Aku tak mungkin meninggalkan alasan itu. Karena alasan itulah yang membuatku menjadi idealis, alasan itu yang saat aku jatuh berkata “bangunlah, aku disampingmu”, maka seketika semangat yang hilang karena penggembosan dari diriku sendiri akan terpompa. Alasan itu telah membuat hatiku mengalir, dan tak pernah mati.

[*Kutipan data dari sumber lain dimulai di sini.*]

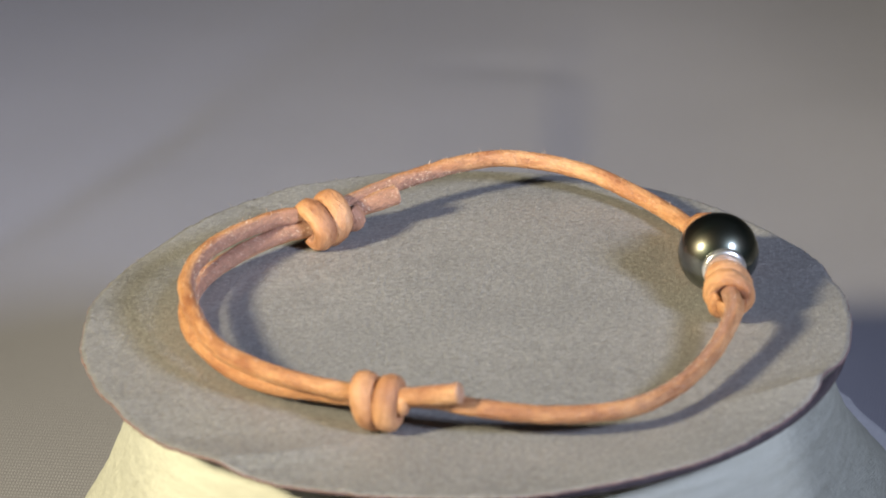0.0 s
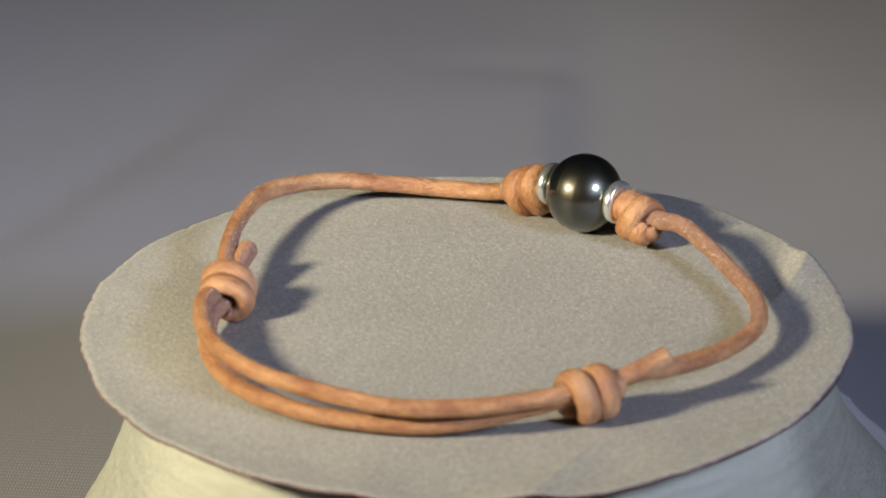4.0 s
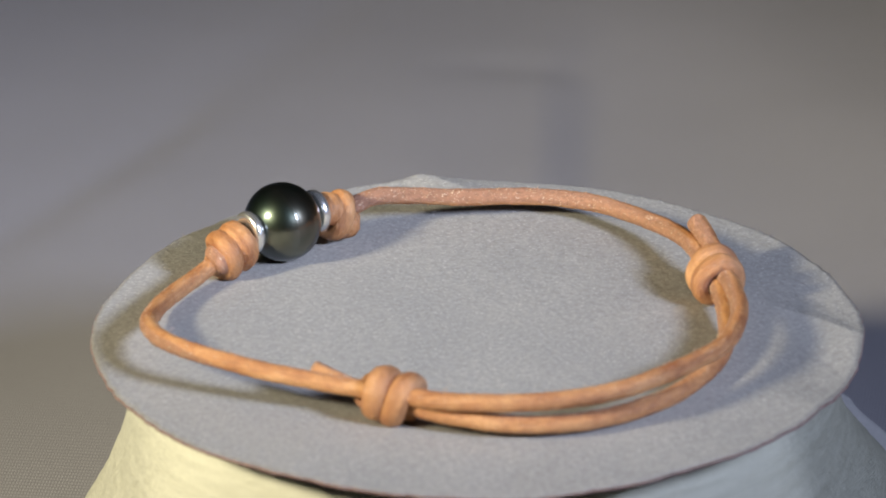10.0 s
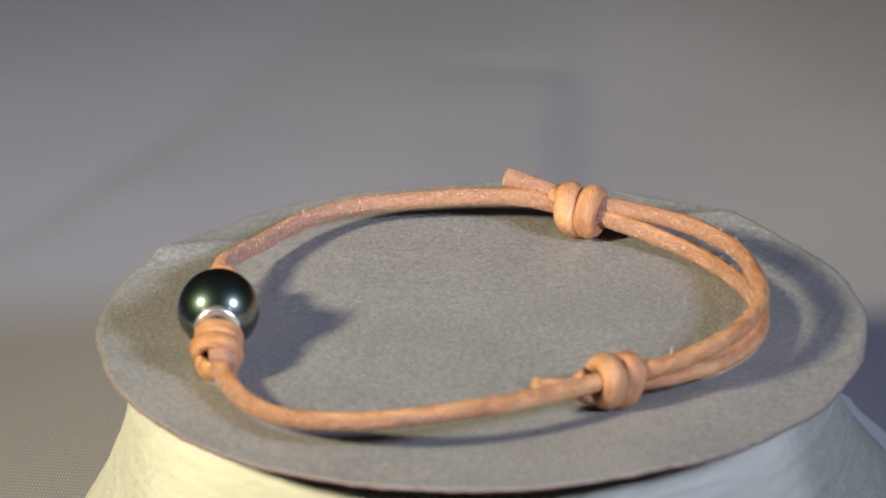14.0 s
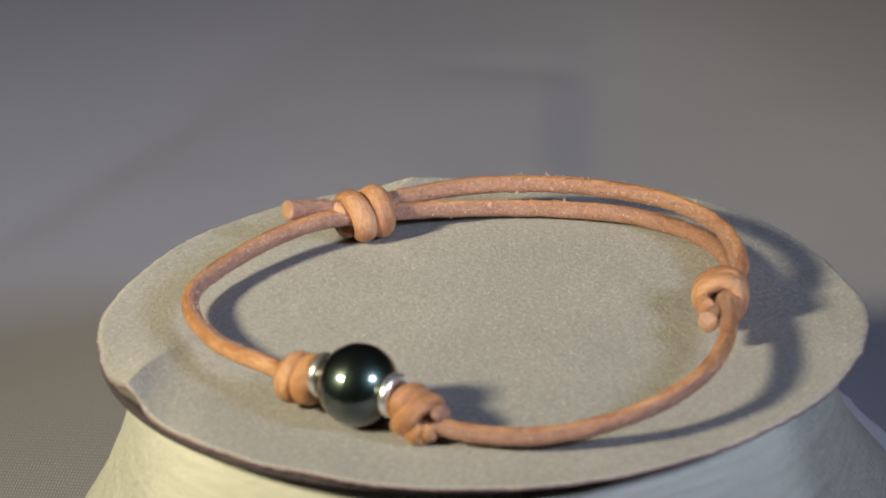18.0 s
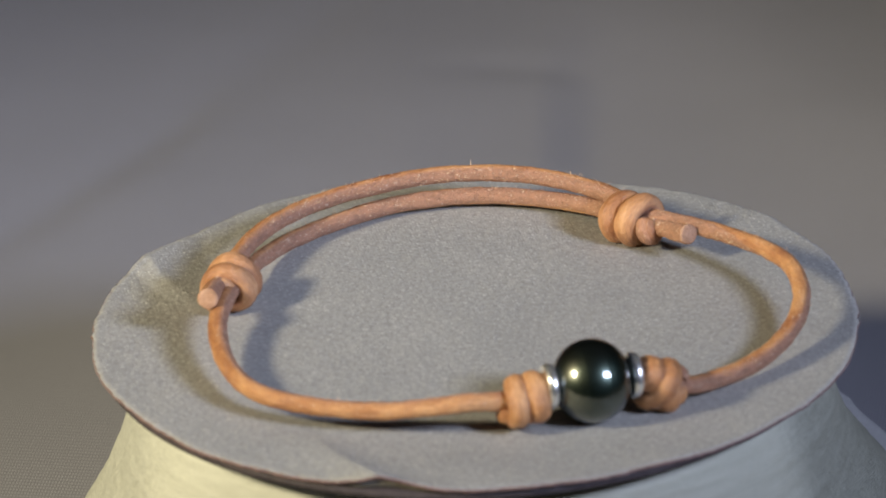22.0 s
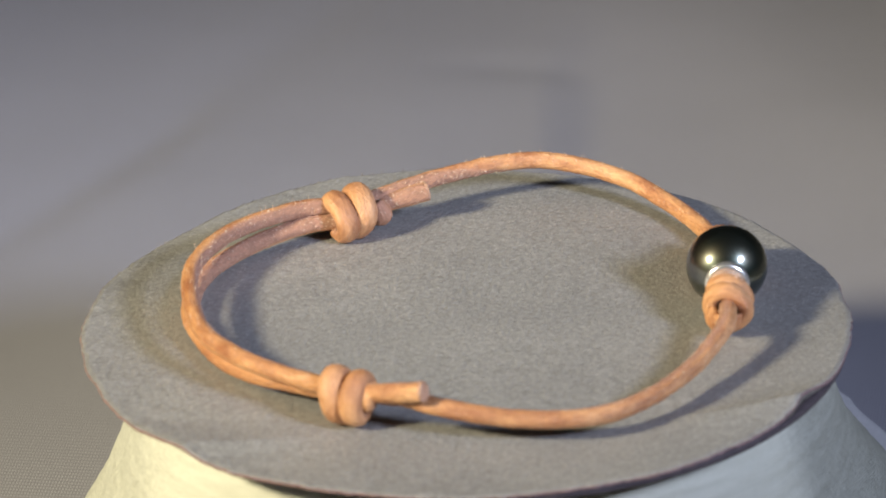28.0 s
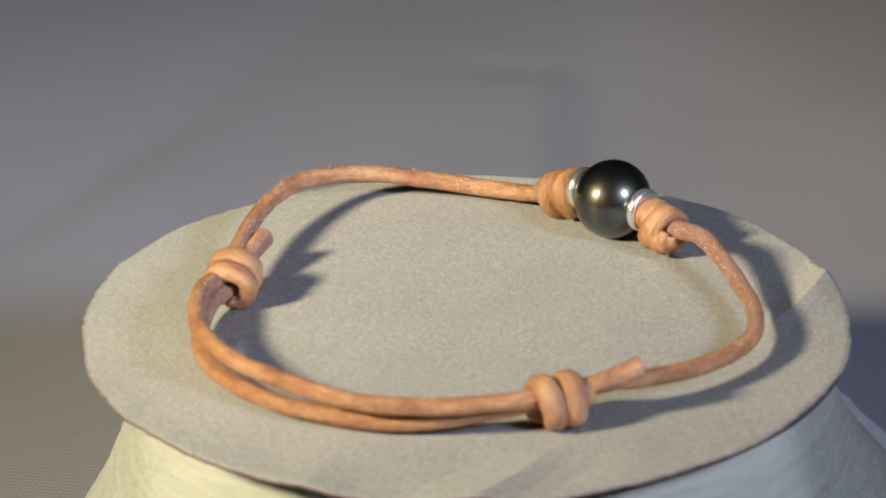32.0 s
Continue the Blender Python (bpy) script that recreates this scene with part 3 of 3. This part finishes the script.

Berhentilah untuk memikirkan ini dengan otakmu, karena secerdas apapun kamu, untuk masalah hati, kamu tidak akan pernah menemukan jawabannya. Ini hanya tentang sebuah perasaan yang entah darimana, membimbingku kepadamu. Dan mungkin memang semesta yang berkonspirasi, seperti yang biasa kukatakan padamu. Semesta selalu punya rencananya sendiri untuk mempertemukan kita dan membawa kita kepada kelanjutannya. Mereka berkonspirasi. Atau sebuah sinkronitas. Kita bertemu. Membicarakan mengenai apa yang kita suka. Kemudian itu berkembang menjadi sebuah hubungan yang mengambang. Yang jika terbang lebih tinggi, maka suatu saat akan jatuh dan itu akan sakit sekali. Tapi juga sayang jika harus terjatuh sekarang, karena rasa ketika ‘mengambang’ itu sangat indah. Tapi dibawah sana, ada seseorang yang menantiku untuk jatuh, lagi. Notabene, memang disanalah tempatku sebelum semesta membawa kita ‘mengambang’. Dan aku harus kembali pada seseorang itu. Karena aku tak mau jatuh ketika dia pergi, tak akan ada yang menangkapku nanti jika dia pergi. Hatiku belum mau mati.

Aku tak akan memilih, karena hatiku tau dimana ia akan berlabuh. Dan ia tau kemana harus pulang, ke tempat yang selama bertahun-tahun ini menjadi pelabuhan terindahnya.

Dan inilah hatiku, pada dini hari yang sepi. sendiri. Apa adanya.
Jadi, jangan pernah minta maaf lagi padaku ya, karena tak pernah ada yang salah dengan orang yang jatuh cinta, edelweiss J
Dan karena itulah aku tak pernah minta maaf padamu, karena kuyakin perasaan yang pernah ada untukmu itu, bukan suatu kesalahan.
If everything has been written down, so why worry?
It’s you and me, with the silly smile as we have to say ‘enough’.